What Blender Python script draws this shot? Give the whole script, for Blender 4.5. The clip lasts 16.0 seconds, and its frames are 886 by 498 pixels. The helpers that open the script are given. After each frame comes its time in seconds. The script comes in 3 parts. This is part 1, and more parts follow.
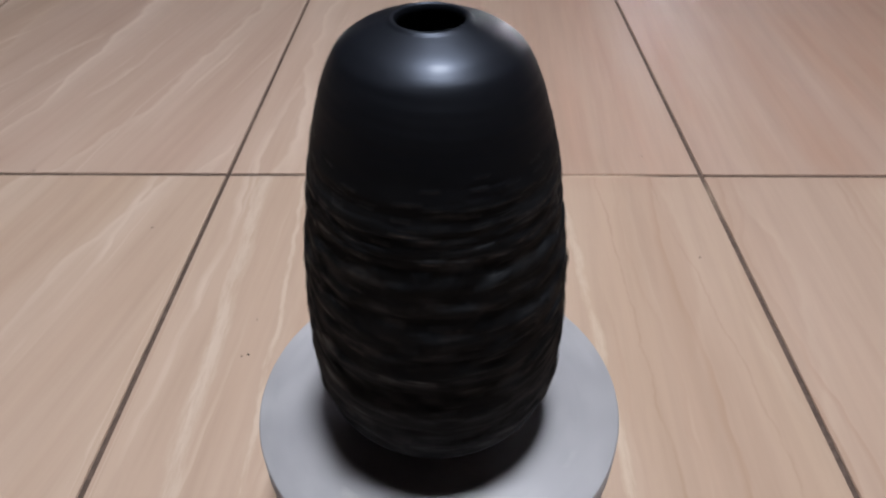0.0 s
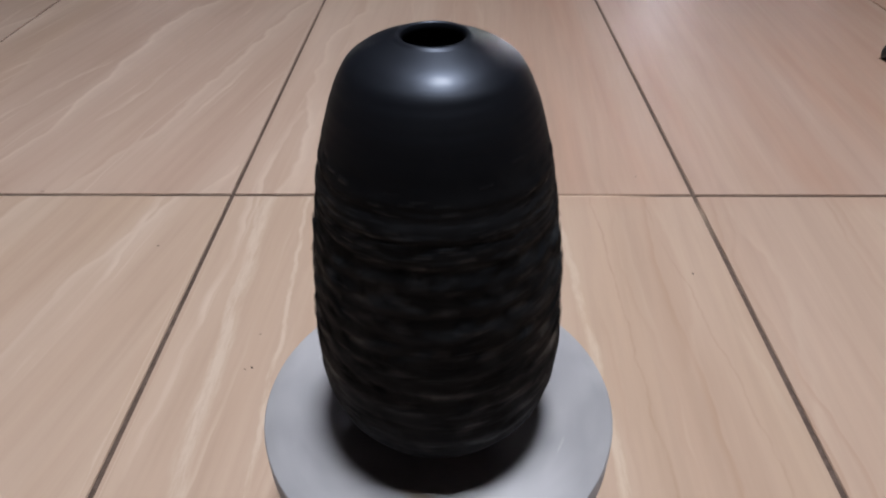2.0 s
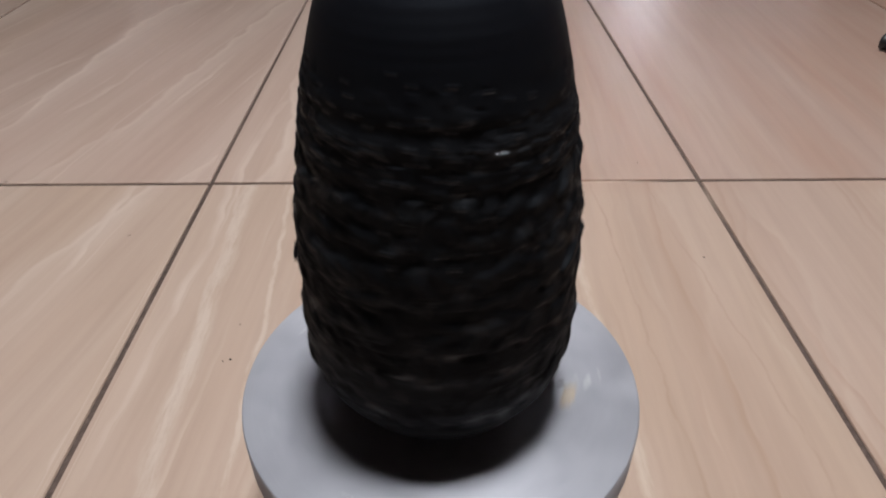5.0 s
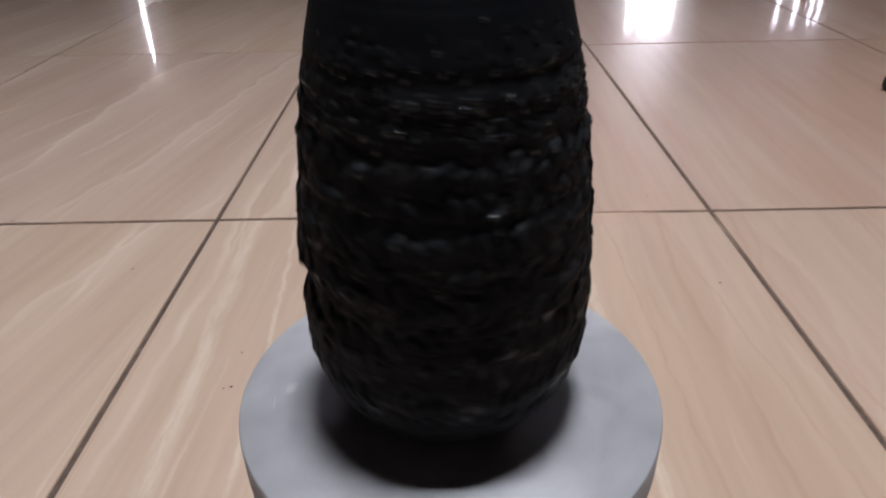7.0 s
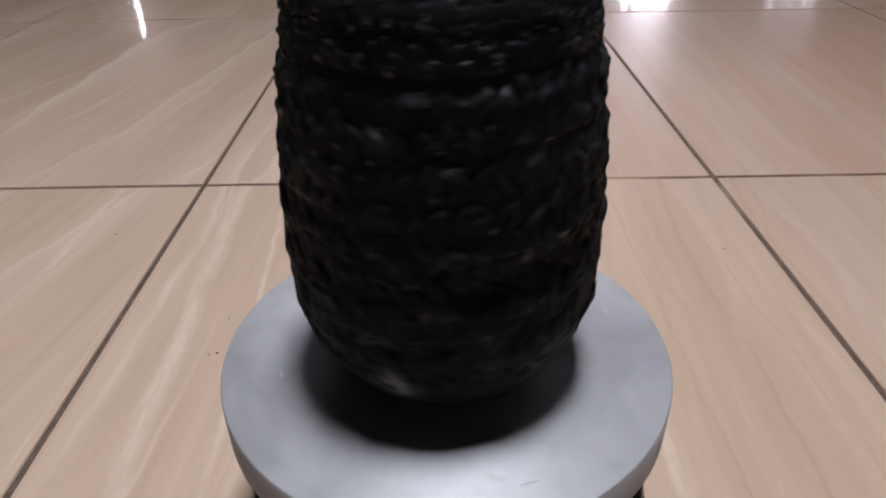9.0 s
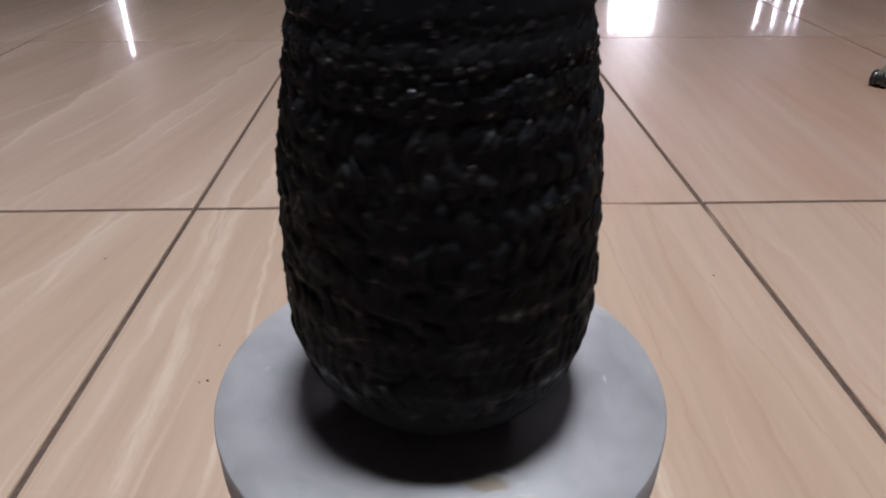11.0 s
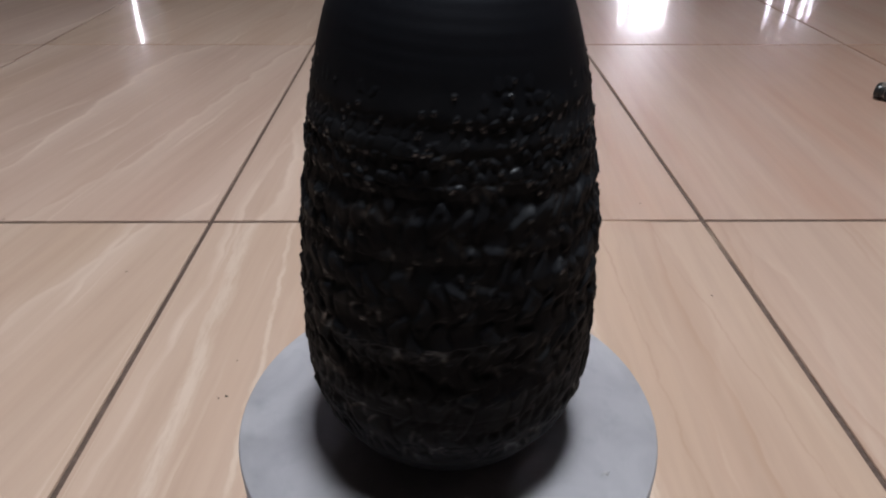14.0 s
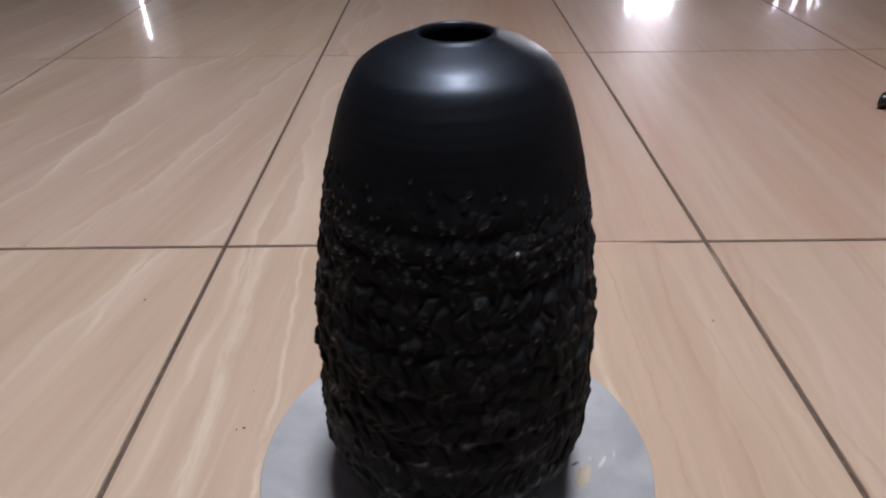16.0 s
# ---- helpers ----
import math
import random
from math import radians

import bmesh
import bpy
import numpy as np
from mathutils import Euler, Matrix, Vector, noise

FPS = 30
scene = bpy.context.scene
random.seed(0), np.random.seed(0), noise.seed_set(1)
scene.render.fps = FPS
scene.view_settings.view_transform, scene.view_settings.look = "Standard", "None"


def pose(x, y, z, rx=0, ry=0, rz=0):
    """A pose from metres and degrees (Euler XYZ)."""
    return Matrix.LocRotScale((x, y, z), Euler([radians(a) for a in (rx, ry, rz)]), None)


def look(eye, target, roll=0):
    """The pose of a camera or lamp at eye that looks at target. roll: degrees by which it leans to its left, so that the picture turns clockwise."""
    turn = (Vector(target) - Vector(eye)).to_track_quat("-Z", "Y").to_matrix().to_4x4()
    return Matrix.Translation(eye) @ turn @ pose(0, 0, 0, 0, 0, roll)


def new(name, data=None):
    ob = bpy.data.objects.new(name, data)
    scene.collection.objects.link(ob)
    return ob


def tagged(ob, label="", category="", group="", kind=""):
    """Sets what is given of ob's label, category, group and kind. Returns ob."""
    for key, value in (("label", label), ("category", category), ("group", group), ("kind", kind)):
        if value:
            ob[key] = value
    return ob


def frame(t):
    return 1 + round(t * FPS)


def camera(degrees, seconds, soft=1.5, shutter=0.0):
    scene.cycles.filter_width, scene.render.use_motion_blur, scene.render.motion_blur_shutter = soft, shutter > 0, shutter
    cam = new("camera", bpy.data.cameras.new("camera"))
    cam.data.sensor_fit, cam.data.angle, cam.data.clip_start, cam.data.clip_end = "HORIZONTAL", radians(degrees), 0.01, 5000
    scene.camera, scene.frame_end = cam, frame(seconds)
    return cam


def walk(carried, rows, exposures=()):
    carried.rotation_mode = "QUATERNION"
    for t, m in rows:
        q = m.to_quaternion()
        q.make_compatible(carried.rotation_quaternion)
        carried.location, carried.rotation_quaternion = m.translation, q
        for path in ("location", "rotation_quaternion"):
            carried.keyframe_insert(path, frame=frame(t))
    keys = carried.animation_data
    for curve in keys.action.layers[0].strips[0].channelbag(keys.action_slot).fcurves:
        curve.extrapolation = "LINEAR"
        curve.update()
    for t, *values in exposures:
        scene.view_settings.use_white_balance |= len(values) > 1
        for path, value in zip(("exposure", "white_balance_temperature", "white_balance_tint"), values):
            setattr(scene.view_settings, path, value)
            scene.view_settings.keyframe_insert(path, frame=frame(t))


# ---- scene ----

Brief » Write out every line above exactly as it is, leaving out the pictures.

Result of this exercise »
What Blender Python script draws this shot? Give the whole script, for Blender 4.5. The clip lasts 16.0 seconds, and its frames are 886 by 498 pixels. The helpers that open the script are given. After each frame comes its time in seconds. The script comes in 3 parts. This is part 1, and more parts follow.
0.0 s
2.0 s
5.0 s
7.0 s
9.0 s
11.0 s
14.0 s
16.0 s
# ---- helpers ----
import math
import random
from math import radians

import bmesh
import bpy
import numpy as np
from mathutils import Euler, Matrix, Vector, noise

FPS = 30
scene = bpy.context.scene
random.seed(0), np.random.seed(0), noise.seed_set(1)
scene.render.fps = FPS
scene.view_settings.view_transform, scene.view_settings.look = "Standard", "None"


def pose(x, y, z, rx=0, ry=0, rz=0):
    """A pose from metres and degrees (Euler XYZ)."""
    return Matrix.LocRotScale((x, y, z), Euler([radians(a) for a in (rx, ry, rz)]), None)


def look(eye, target, roll=0):
    """The pose of a camera or lamp at eye that looks at target. roll: degrees by which it leans to its left, so that the picture turns clockwise."""
    turn = (Vector(target) - Vector(eye)).to_track_quat("-Z", "Y").to_matrix().to_4x4()
    return Matrix.Translation(eye) @ turn @ pose(0, 0, 0, 0, 0, roll)


def new(name, data=None):
    ob = bpy.data.objects.new(name, data)
    scene.collection.objects.link(ob)
    return ob


def tagged(ob, label="", category="", group="", kind=""):
    """Sets what is given of ob's label, category, group and kind. Returns ob."""
    for key, value in (("label", label), ("category", category), ("group", group), ("kind", kind)):
        if value:
            ob[key] = value
    return ob


def frame(t):
    return 1 + round(t * FPS)


def camera(degrees, seconds, soft=1.5, shutter=0.0):
    scene.cycles.filter_width, scene.render.use_motion_blur, scene.render.motion_blur_shutter = soft, shutter > 0, shutter
    cam = new("camera", bpy.data.cameras.new("camera"))
    cam.data.sensor_fit, cam.data.angle, cam.data.clip_start, cam.data.clip_end = "HORIZONTAL", radians(degrees), 0.01, 5000
    scene.camera, scene.frame_end = cam, frame(seconds)
    return cam


def walk(carried, rows, exposures=()):
    carried.rotation_mode = "QUATERNION"
    for t, m in rows:
        q = m.to_quaternion()
        q.make_compatible(carried.rotation_quaternion)
        carried.location, carried.rotation_quaternion = m.translation, q
        for path in ("location", "rotation_quaternion"):
            carried.keyframe_insert(path, frame=frame(t))
    keys = carried.animation_data
    for curve in keys.action.layers[0].strips[0].channelbag(keys.action_slot).fcurves:
        curve.extrapolation = "LINEAR"
        curve.update()
    for t, *values in exposures:
        scene.view_settings.use_white_balance |= len(values) > 1
        for path, value in zip(("exposure", "white_balance_temperature", "white_balance_tint"), values):
            setattr(scene.view_settings, path, value)
            scene.view_settings.keyframe_insert(path, frame=frame(t))


# ---- scene ----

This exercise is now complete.